* **Data section**
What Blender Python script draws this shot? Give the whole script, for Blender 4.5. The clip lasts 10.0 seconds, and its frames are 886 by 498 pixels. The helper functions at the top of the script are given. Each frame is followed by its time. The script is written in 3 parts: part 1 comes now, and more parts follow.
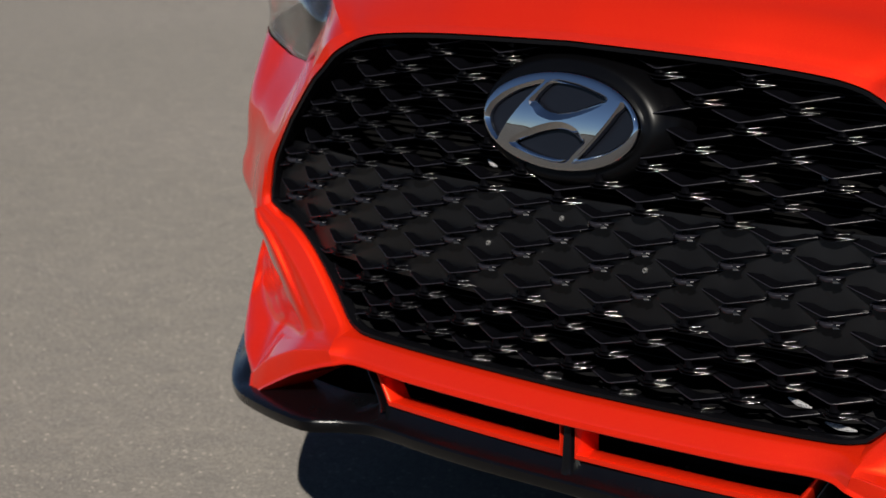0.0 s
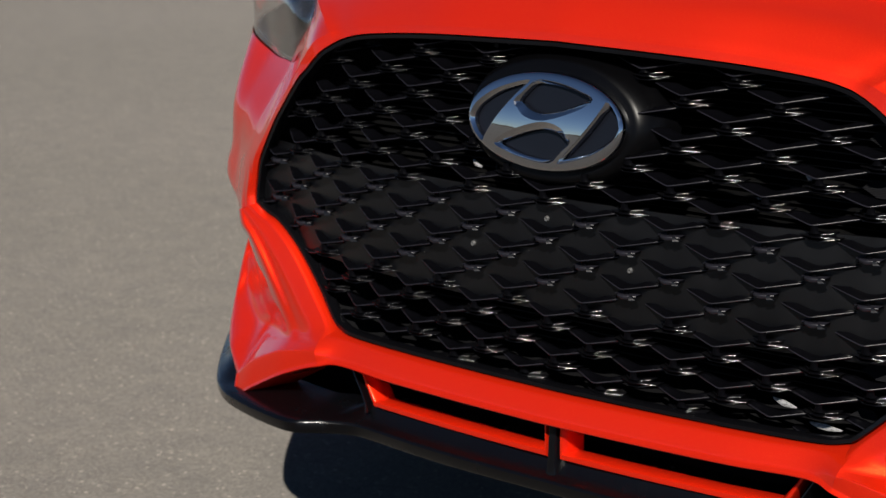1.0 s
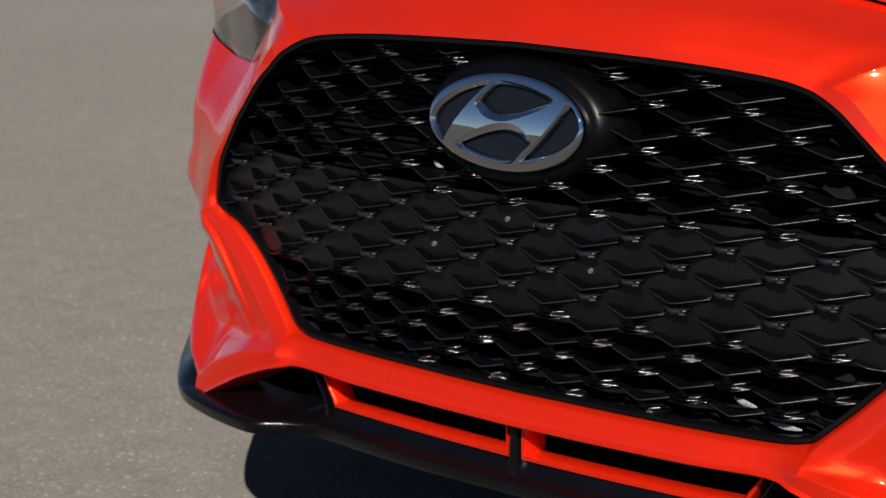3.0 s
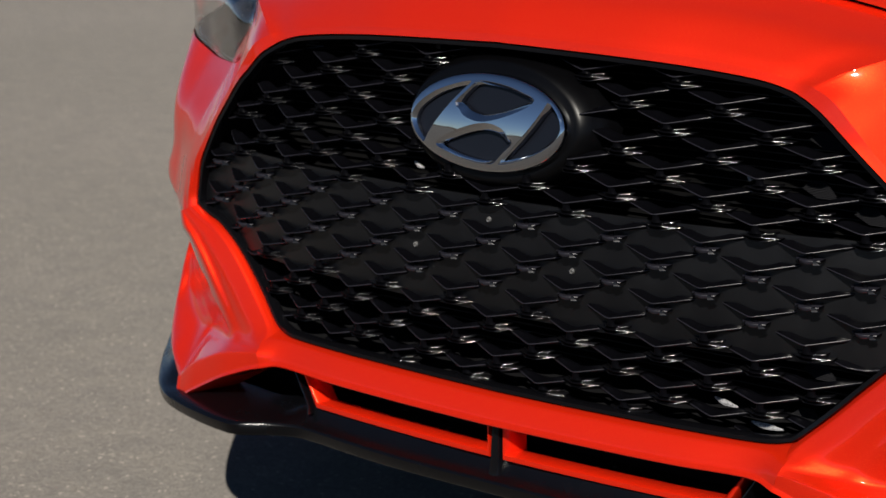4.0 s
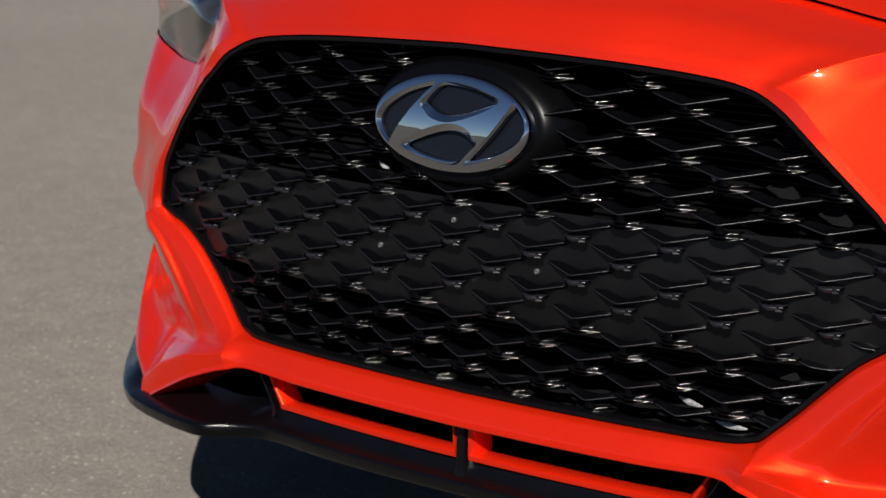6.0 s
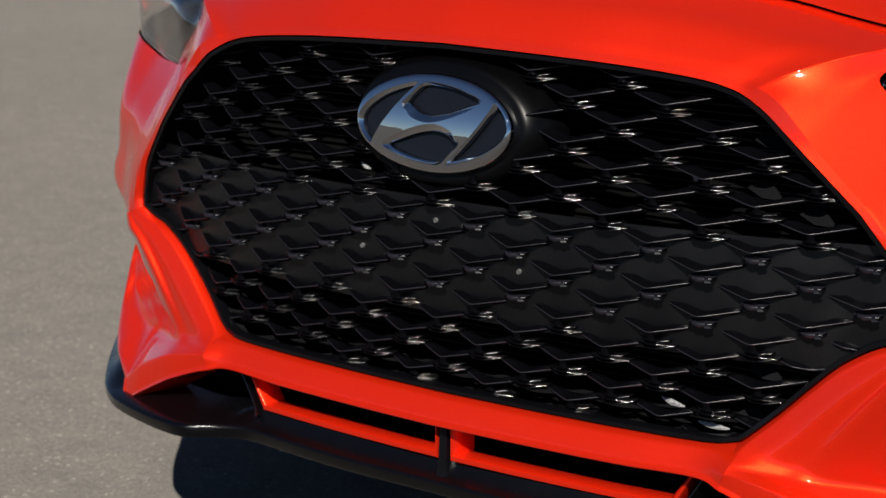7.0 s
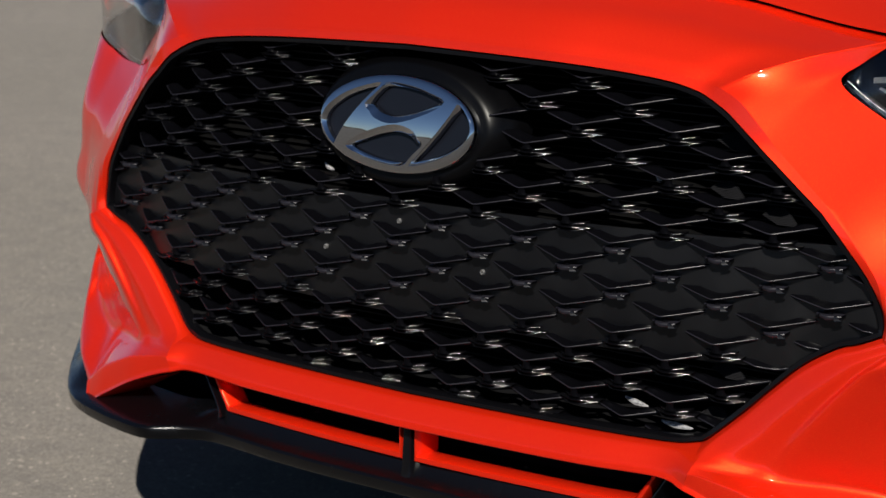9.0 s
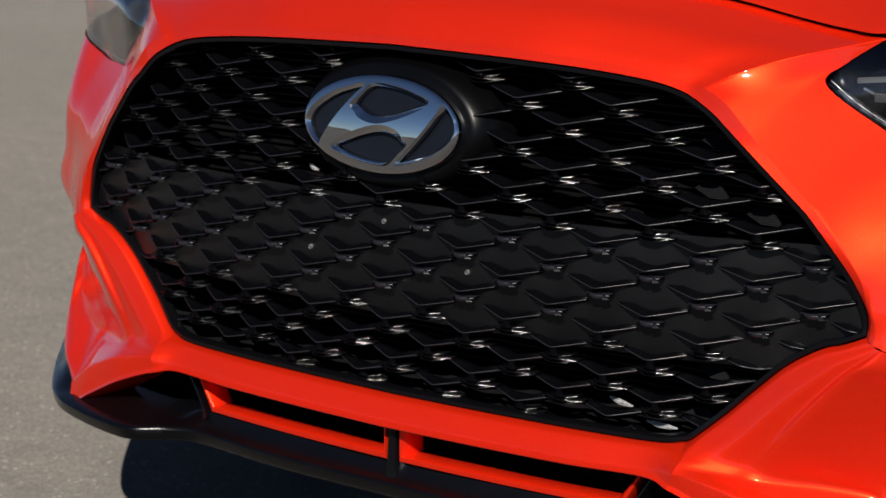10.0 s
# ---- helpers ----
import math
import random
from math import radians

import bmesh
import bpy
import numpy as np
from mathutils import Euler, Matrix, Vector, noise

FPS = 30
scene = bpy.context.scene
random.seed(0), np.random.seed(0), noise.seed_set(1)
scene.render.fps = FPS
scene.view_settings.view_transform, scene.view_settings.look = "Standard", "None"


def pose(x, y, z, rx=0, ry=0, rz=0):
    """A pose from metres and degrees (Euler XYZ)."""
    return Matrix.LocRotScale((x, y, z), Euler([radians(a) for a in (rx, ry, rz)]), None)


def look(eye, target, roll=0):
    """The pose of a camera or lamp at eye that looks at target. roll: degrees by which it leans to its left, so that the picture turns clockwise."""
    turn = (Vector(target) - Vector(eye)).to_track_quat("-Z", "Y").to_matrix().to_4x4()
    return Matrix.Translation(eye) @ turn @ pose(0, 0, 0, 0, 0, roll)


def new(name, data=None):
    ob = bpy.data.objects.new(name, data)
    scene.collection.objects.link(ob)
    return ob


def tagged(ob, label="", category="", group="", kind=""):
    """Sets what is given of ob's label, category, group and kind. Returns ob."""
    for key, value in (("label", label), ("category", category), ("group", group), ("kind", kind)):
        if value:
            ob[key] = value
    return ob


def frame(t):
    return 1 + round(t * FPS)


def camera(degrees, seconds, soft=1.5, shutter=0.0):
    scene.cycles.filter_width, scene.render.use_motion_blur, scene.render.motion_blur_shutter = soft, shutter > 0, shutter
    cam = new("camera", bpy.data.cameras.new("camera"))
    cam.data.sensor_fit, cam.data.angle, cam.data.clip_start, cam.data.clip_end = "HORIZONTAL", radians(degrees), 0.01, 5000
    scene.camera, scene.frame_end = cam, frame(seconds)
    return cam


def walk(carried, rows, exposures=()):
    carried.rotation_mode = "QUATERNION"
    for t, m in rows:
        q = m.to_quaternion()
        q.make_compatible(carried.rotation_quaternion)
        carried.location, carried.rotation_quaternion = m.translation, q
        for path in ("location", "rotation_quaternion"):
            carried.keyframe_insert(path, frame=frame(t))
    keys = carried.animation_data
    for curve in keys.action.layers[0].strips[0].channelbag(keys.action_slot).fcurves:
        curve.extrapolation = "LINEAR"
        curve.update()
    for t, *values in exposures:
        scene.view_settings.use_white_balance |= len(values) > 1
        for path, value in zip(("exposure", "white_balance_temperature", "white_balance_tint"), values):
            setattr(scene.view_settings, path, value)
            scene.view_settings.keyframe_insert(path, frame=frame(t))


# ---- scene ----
# Car frame: x across the car, y towards its rear, z up; the grille's badge stands near the origin.
cam = camera(23.93, 10.0, soft=1.5)
EYE = (1.1656, -1.449, 0.8365)
TURNS = [
    (0.0, 77.447, 0.632, 42.091),
    (0.5, 77.449, 0.612, 41.913),
    (1.0, 77.451, 0.588, 41.685),
    (1.5, 77.453, 0.560, 41.420),
    (2.0, 77.456, 0.532, 41.145),
    (2.5, 77.459, 0.505, 40.875),
    (4.0, 77.467, 0.430, 40.097),
    (4.5, 77.469, 0.407, 39.846),
    (5.0, 77.472, 0.386, 39.607),
    (5.5, 77.475, 0.365, 39.372),
    (7.0, 77.483, 0.304, 38.638),
    (7.5, 77.486, 0.285, 38.390),
    (8.0, 77.489, 0.265, 38.136),
    (8.5, 77.492, 0.246, 37.888),
    (9.0, 77.495, 0.228, 37.632),
    (9.5, 77.498, 0.211, 37.398),
    (10.0, 77.500, 0.198, 37.210),
]
walk(cam, [(t, pose(*EYE, rx, ry, rz)) for t, rx, ry, rz in TURNS])
cam.data.dof.use_dof = True
cam.data.dof.focus_distance = 1.75
cam.data.dof.aperture_fstop = 14.0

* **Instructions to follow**
Every line above should be returned exactly; the pictures stay out.

* **Exercise response**
What Blender Python script draws this shot? Give the whole script, for Blender 4.5. The clip lasts 10.0 seconds, and its frames are 886 by 498 pixels. The helper functions at the top of the script are given. Each frame is followed by its time. The script is written in 3 parts: part 1 comes now, and more parts follow.
0.0 s
1.0 s
3.0 s
4.0 s
6.0 s
7.0 s
9.0 s
10.0 s
# ---- helpers ----
import math
import random
from math import radians

import bmesh
import bpy
import numpy as np
from mathutils import Euler, Matrix, Vector, noise

FPS = 30
scene = bpy.context.scene
random.seed(0), np.random.seed(0), noise.seed_set(1)
scene.render.fps = FPS
scene.view_settings.view_transform, scene.view_settings.look = "Standard", "None"


def pose(x, y, z, rx=0, ry=0, rz=0):
    """A pose from metres and degrees (Euler XYZ)."""
    return Matrix.LocRotScale((x, y, z), Euler([radians(a) for a in (rx, ry, rz)]), None)


def look(eye, target, roll=0):
    """The pose of a camera or lamp at eye that looks at target. roll: degrees by which it leans to its left, so that the picture turns clockwise."""
    turn = (Vector(target) - Vector(eye)).to_track_quat("-Z", "Y").to_matrix().to_4x4()
    return Matrix.Translation(eye) @ turn @ pose(0, 0, 0, 0, 0, roll)


def new(name, data=None):
    ob = bpy.data.objects.new(name, data)
    scene.collection.objects.link(ob)
    return ob


def tagged(ob, label="", category="", group="", kind=""):
    """Sets what is given of ob's label, category, group and kind. Returns ob."""
    for key, value in (("label", label), ("category", category), ("group", group), ("kind", kind)):
        if value:
            ob[key] = value
    return ob


def frame(t):
    return 1 + round(t * FPS)


def camera(degrees, seconds, soft=1.5, shutter=0.0):
    scene.cycles.filter_width, scene.render.use_motion_blur, scene.render.motion_blur_shutter = soft, shutter > 0, shutter
    cam = new("camera", bpy.data.cameras.new("camera"))
    cam.data.sensor_fit, cam.data.angle, cam.data.clip_start, cam.data.clip_end = "HORIZONTAL", radians(degrees), 0.01, 5000
    scene.camera, scene.frame_end = cam, frame(seconds)
    return cam


def walk(carried, rows, exposures=()):
    carried.rotation_mode = "QUATERNION"
    for t, m in rows:
        q = m.to_quaternion()
        q.make_compatible(carried.rotation_quaternion)
        carried.location, carried.rotation_quaternion = m.translation, q
        for path in ("location", "rotation_quaternion"):
            carried.keyframe_insert(path, frame=frame(t))
    keys = carried.animation_data
    for curve in keys.action.layers[0].strips[0].channelbag(keys.action_slot).fcurves:
        curve.extrapolation = "LINEAR"
        curve.update()
    for t, *values in exposures:
        scene.view_settings.use_white_balance |= len(values) > 1
        for path, value in zip(("exposure", "white_balance_temperature", "white_balance_tint"), values):
            setattr(scene.view_settings, path, value)
            scene.view_settings.keyframe_insert(path, frame=frame(t))


# ---- scene ----
# Car frame: x across the car, y towards its rear, z up; the grille's badge stands near the origin.
cam = camera(23.93, 10.0, soft=1.5)
EYE = (1.1656, -1.449, 0.8365)
TURNS = [
    (0.0, 77.447, 0.632, 42.091),
    (0.5, 77.449, 0.612, 41.913),
    (1.0, 77.451, 0.588, 41.685),
    (1.5, 77.453, 0.560, 41.420),
    (2.0, 77.456, 0.532, 41.145),
    (2.5, 77.459, 0.505, 40.875),
    (4.0, 77.467, 0.430, 40.097),
    (4.5, 77.469, 0.407, 39.846),
    (5.0, 77.472, 0.386, 39.607),
    (5.5, 77.475, 0.365, 39.372),
    (7.0, 77.483, 0.304, 38.638),
    (7.5, 77.486, 0.285, 38.390),
    (8.0, 77.489, 0.265, 38.136),
    (8.5, 77.492, 0.246, 37.888),
    (9.0, 77.495, 0.228, 37.632),
    (9.5, 77.498, 0.211, 37.398),
    (10.0, 77.500, 0.198, 37.210),
]
walk(cam, [(t, pose(*EYE, rx, ry, rz)) for t, rx, ry, rz in TURNS])
cam.data.dof.use_dof = True
cam.data.dof.focus_distance = 1.75
cam.data.dof.aperture_fstop = 14.0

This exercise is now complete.